После прогулки я проводил цесаревича до его жилища, и мы расстались... В этот же вечер государь пришел к своим сыновьям в комнаты и обоим старшим подарил флигель-адъютантские мундиры.
Несмотря на летнее время, съезд был к выходу многочисленный. Цесаревич прочел присягу взволнованным, но громким и ясным голосом. После присяги я зашел к цесаревичу поздравить его и передать ему впечатления торжества!
Люди! Все дело в них: от них зависят все впечатления, под влиянием которых известная личность мало-помалу обрисовывает свои взгляды на главные вопросы жизни и в особенности на свои нравственные обязанности относительно людей. Всякий воспринимает влияние людей не только смолоду, но в продолжение всей жизни. Это влияние происходит не от всех и не от всяких людей, но от тех, с которыми человек чаще всего и, так сказать, постоянно сталкивается... Эти люди составляют то, что принято называть средою...

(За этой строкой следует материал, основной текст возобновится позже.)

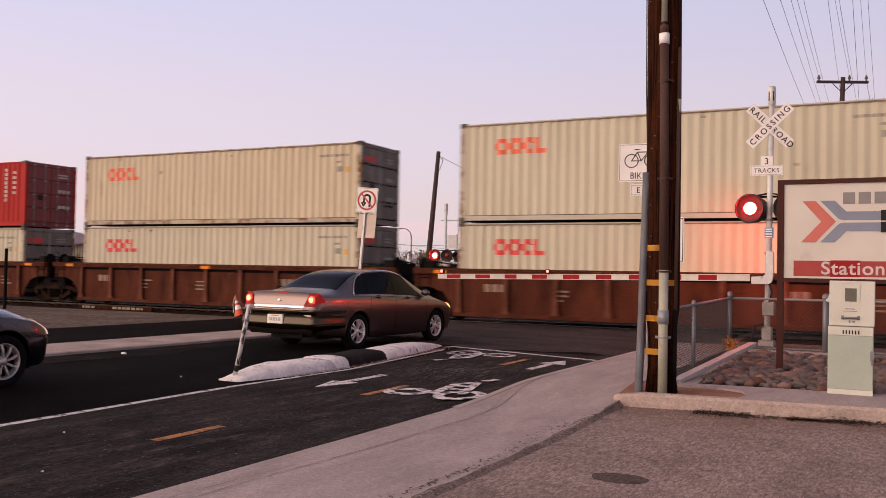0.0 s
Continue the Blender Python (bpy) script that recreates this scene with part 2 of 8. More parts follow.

Какая среда людей должна быть средою наследника престола, т. е. кто и где те люди, которые должны влиять на постепенное образование его личности и его взглядов на жизнь... <...>
В сущности, как я наблюдал за эти годы, великие князья знакомились с людьми в гостиных и виделись с ними в гостиных. В те годы главною сценою для знакомств и для сношений бывали зимние катанья на коньках в Таврическом саду, введенные в моду покойным цесаревичем. Буквально весь бомонд стал кататься на коньках, чтобы ежедневно бывать от 2 до 4 час. на Таврическом катке в обществе великих князей. Другой, более оживленной сцены для знакомств великих князей в то время не было.

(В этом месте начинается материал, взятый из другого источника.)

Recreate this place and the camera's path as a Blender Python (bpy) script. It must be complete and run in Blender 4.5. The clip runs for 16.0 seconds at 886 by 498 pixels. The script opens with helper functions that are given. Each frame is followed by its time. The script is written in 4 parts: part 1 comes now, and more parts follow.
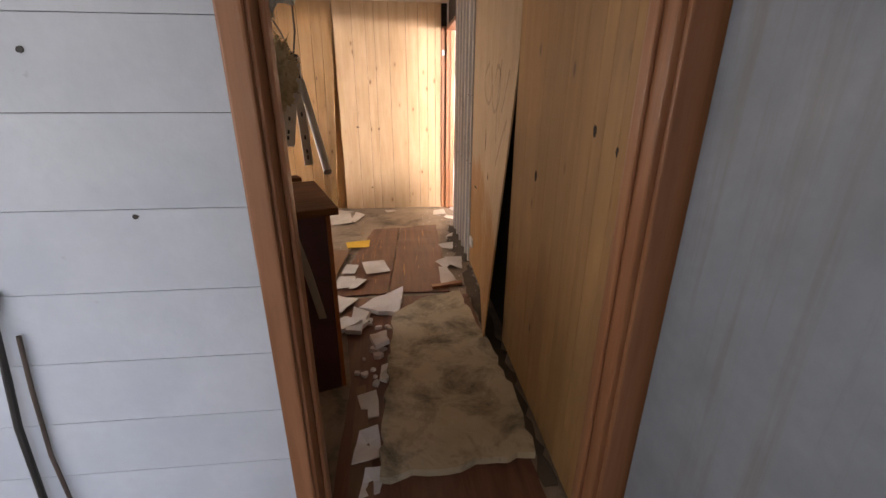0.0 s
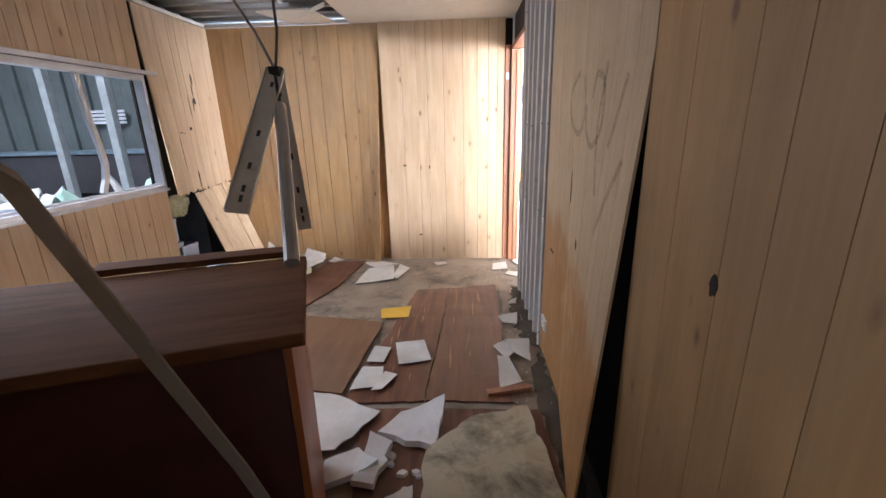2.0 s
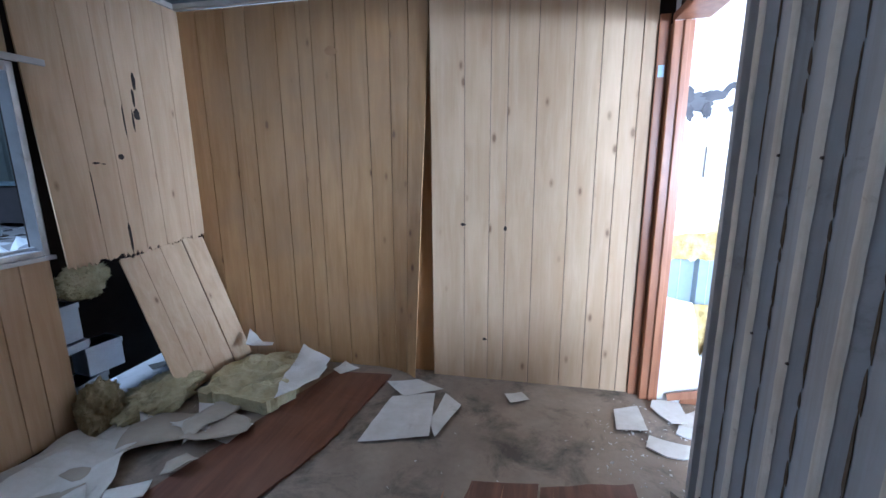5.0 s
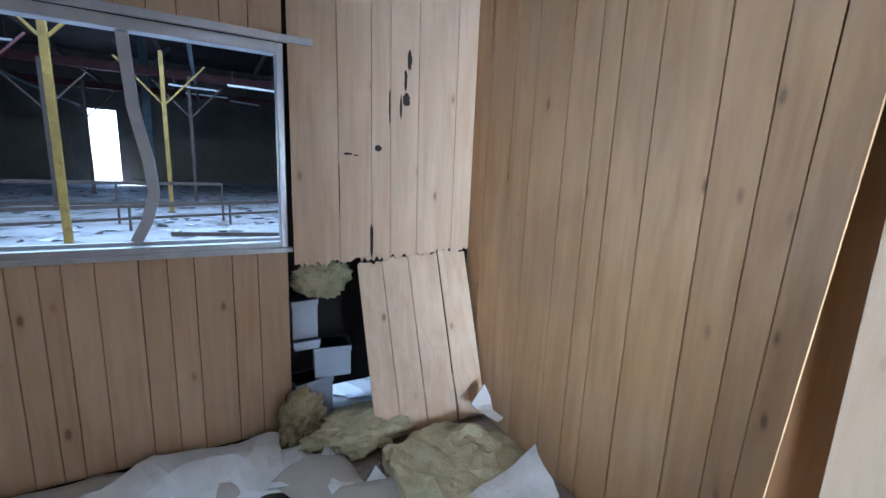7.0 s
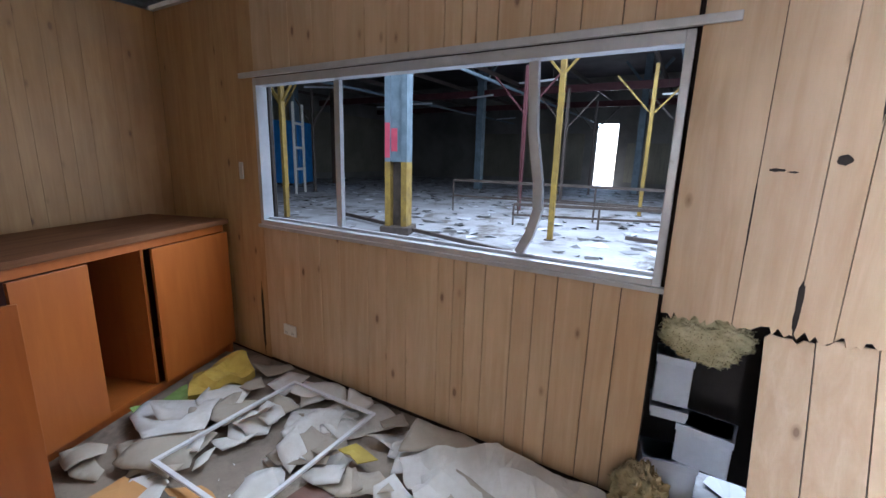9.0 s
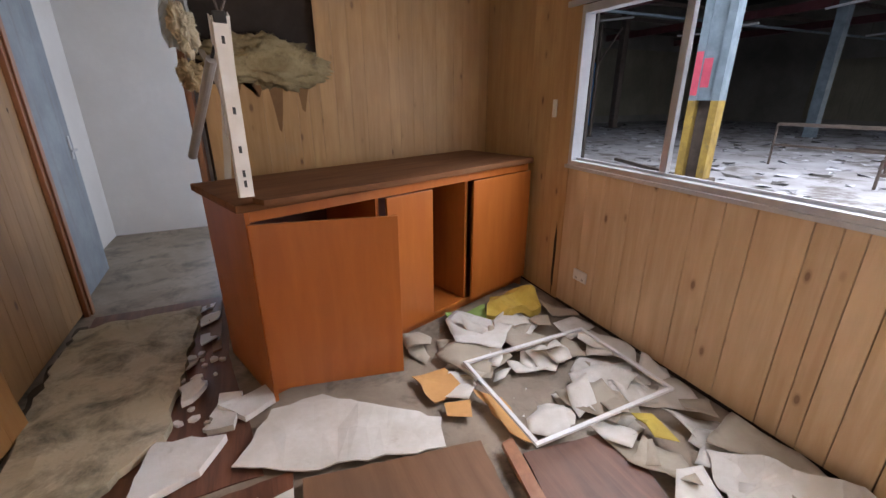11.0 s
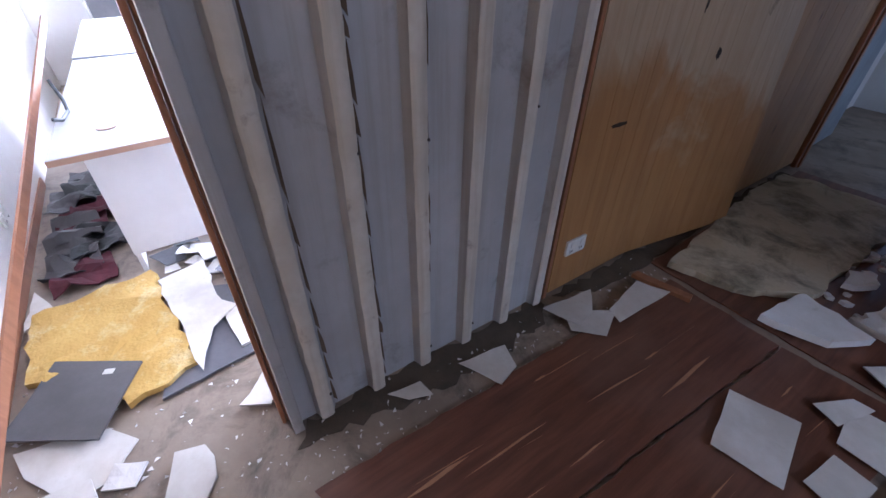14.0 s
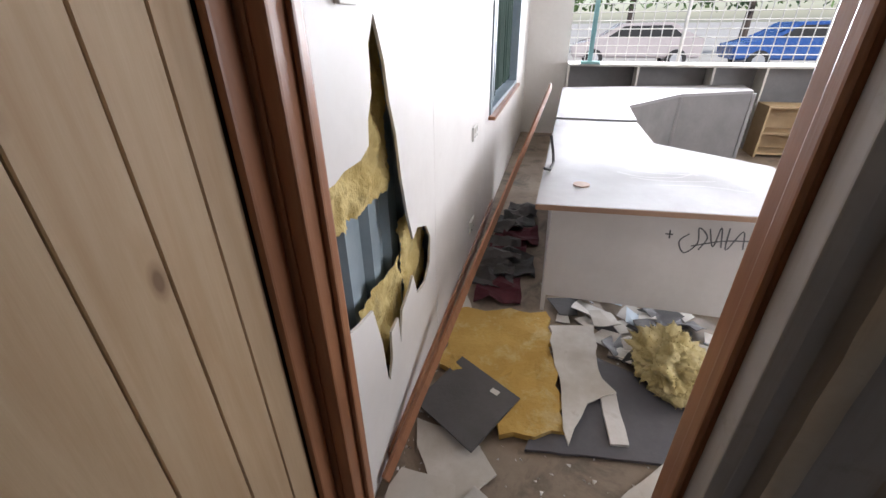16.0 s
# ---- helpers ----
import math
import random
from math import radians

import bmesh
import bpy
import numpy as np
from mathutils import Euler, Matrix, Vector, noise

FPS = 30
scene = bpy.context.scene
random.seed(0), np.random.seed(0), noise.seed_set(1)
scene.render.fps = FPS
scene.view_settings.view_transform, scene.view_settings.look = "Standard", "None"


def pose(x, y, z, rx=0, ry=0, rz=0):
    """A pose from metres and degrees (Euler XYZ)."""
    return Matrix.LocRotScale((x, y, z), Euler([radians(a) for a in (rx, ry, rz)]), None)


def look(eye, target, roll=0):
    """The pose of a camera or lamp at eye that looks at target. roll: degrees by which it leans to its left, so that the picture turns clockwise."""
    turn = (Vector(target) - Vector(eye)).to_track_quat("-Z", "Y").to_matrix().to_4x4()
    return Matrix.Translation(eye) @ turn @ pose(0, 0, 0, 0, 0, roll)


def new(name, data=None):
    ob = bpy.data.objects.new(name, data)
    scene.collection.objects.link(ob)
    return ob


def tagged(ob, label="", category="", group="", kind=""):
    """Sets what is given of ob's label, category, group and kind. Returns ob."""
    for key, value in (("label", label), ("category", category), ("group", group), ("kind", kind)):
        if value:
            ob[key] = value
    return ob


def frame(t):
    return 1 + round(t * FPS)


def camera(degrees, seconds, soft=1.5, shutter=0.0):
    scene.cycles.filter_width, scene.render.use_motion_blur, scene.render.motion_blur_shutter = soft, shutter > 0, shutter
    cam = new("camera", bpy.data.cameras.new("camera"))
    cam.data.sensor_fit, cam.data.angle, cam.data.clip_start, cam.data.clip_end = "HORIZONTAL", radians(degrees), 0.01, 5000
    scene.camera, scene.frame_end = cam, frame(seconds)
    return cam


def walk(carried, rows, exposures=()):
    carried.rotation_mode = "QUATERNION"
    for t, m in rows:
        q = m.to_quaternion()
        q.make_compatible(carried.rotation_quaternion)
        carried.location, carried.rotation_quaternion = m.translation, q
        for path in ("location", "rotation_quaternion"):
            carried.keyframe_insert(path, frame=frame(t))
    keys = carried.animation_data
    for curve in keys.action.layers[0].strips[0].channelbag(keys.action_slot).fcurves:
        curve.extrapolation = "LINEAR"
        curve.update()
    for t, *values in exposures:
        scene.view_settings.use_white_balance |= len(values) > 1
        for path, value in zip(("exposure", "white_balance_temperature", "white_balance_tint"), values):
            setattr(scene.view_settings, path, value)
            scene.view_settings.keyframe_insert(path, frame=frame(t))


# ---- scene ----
cam = camera(93.4, 16.0)
PATH = [
    (0, (-0.477, 0.138, 1.476), (-0.289, 1.995, 0.759), 0.2),
    (0.5, (-0.399, 0.328, 1.518), (-0.355, 2.264, 1.019), -0.1),
    (1, (-0.368, 0.511, 1.504), (-0.408, 2.432, 0.948), 0.8),
    (1.5, (-0.407, 0.833, 1.472), (-0.484, 2.752, 0.913), -1.0),
    (2, (-0.385, 1.115, 1.441), (-0.483, 3.028, 0.866), -1.5),
    (2.5, (-0.331, 1.421, 1.413), (-0.511, 3.312, 0.786), -0.6),
    (3, (-0.355, 1.767, 1.421), (-0.606, 3.638, 0.762), -1.2),
    (3.2, (-0.375, 1.897, 1.453), (-0.642, 3.757, 0.768), -1.6),
    (5.3, (-0.606, 3.205, 1.402), (-1.085, 5.111, 1.031), 0.0),
    (5.5, (-0.619, 3.354, 1.404), (-1.264, 5.21, 1.031), 0.8),
    (6, (-0.707, 3.688, 1.37), (-1.587, 5.449, 1.015), 1.9),
    (6.5, (-0.809, 4.017, 1.362), (-2.041, 5.553, 1.01), 0.4),
    (6.8, (-0.841, 4.185, 1.364), (-2.381, 5.414, 1.018), 1.6),
    (7, (-0.861, 4.265, 1.362), (-2.577, 5.224, 0.991), 2.4),
    (7.5, (-0.977, 4.385, 1.314), (-2.907, 4.733, 0.924), 1.3),
    (8, (-1.108, 4.461, 1.353), (-3.048, 4.287, 0.899), -0.3),
    (8.5, (-1.16, 4.552, 1.398), (-2.979, 3.855, 0.947), -0.3),
    (9, (-1.19, 4.636, 1.43), (-2.869, 3.636, 1.002), 1.6),
    (9.2, (-1.186, 4.636, 1.448), (-2.81, 3.548, 1.024), 1.6),
    (11.3, (-1.06, 4.353, 1.355), (-1.641, 2.591, 0.609), 0.2),
    (11.5, (-1.077, 4.359, 1.336), (-1.534, 2.616, 0.469), 1.0),
    (12, (-1.109, 4.384, 1.289), (-1.182, 2.732, 0.163), 2.1),
    (12.5, (-1.067, 4.43, 1.254), (-0.779, 2.905, -0.007), 1.5),
    (13, (-1.017, 4.5, 1.253), (-0.43, 3.096, -0.046), 1.9),
    (13.5, (-0.884, 4.616, 1.278), (0.066, 3.401, 0.005), 1.1),
    (14, (-0.745, 4.734, 1.277), (0.573, 3.819, 0.083), 0.7),
    (14.1, (-0.734, 4.758, 1.28), (0.64, 3.917, 0.095), 0.3),
    (14.5, (-0.699, 4.883, 1.252), (0.865, 4.342, 0.128), 0.5),
    (15, (-0.673, 5.052, 1.218), (1.014, 4.865, 0.16), 1.2),
    (15.5, (-0.613, 5.093, 1.242), (1.087, 5.295, 0.208), 0.3),
    (16, (-0.488, 5.069, 1.288), (1.214, 5.513, 0.336), -0.6),
]
EXPOSURES = [(0, 2.88, 7900, 25), (0.5, 2.85, 8300, 28), (1, 2.8, 8400, 29), (1.5, 3.0, 7200, 24), (2, 3.1, 5800, 15), (2.5, 3.05, 5100, 12), (3, 2.95, 4700, 11), (5.5, 2.1, 4600, 7), (7, 2.6, 4600, 6), (8, 2.85, 5000, 9), (9, 2.98, 5400, 11), (11.5, 3.42, 6500, 20), (12.5, 3.2, 6400, 24), (13.4, 3.25, 5250, 29), (14, 2.1, 4950, 20), (14.5, 1.0, 5300, 16), (15.2, 0.62, 5950, 14), (16, 0.26, 6150, 13)]
walk(cam, [(t, look(eye, target, roll)) for t, eye, target, roll in PATH], EXPOSURES)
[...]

Во всяком случае, они знакомились с людьми с парадной или чистой стороны, с людьми всегда улыбающимися, всегда соглашающимися с ними, всегда ими восхищающимися, а знакомство с человеком в его будничном неглиже для них не существовало... Вследствие этого об сей стороне людской жизни, к сожалению, они получали понятия только от услужливых сплетников, от любителей в великой науке придворных разговоров...
Само собой разумеется, что эта среда людей мало могла способствовать развитию в молодом человеке практических и серьезных в то же время взглядов на жизнь, и очень мало могла давать пищи, как духовный материал для саморазвития. В обоих случаях и те, которые хотели улыбками и лестью снискать себе благорасположение великого князя, и те, которые промышляли сплетнями и увеселительными разговорами, всего менее думали и могли думать о великом князе с точки зрения его пользы... И, увы, эта среда много заключает в себе прямо вредного, приучая молодой ум и молодое сердце, с одной стороны, к легкому обращению с вопросами серьезными и в том числе с личностью человека вообще, а с другой стороны — смотреть на людей, их
окружающих, свысока и даже презрительно... Как это делалось — я видел это ясно уже тогда: большая часть людей этой среды, разумеется, того не замечая, практиковали на самих себе школу пренебрежения к человеку: они на себе учили того или другого из великих мира сего в грош не ставить их достоинство и их личность, и сколько раз с удивлением мне приходилось видать, что случайное проявление в великом князе к какому-нибудь человеку почти презрения доставляло этому человеку удовольствие: то, что французы называют: §,tre trait4 sous jambes [1],— считалось для иных признаком интимности...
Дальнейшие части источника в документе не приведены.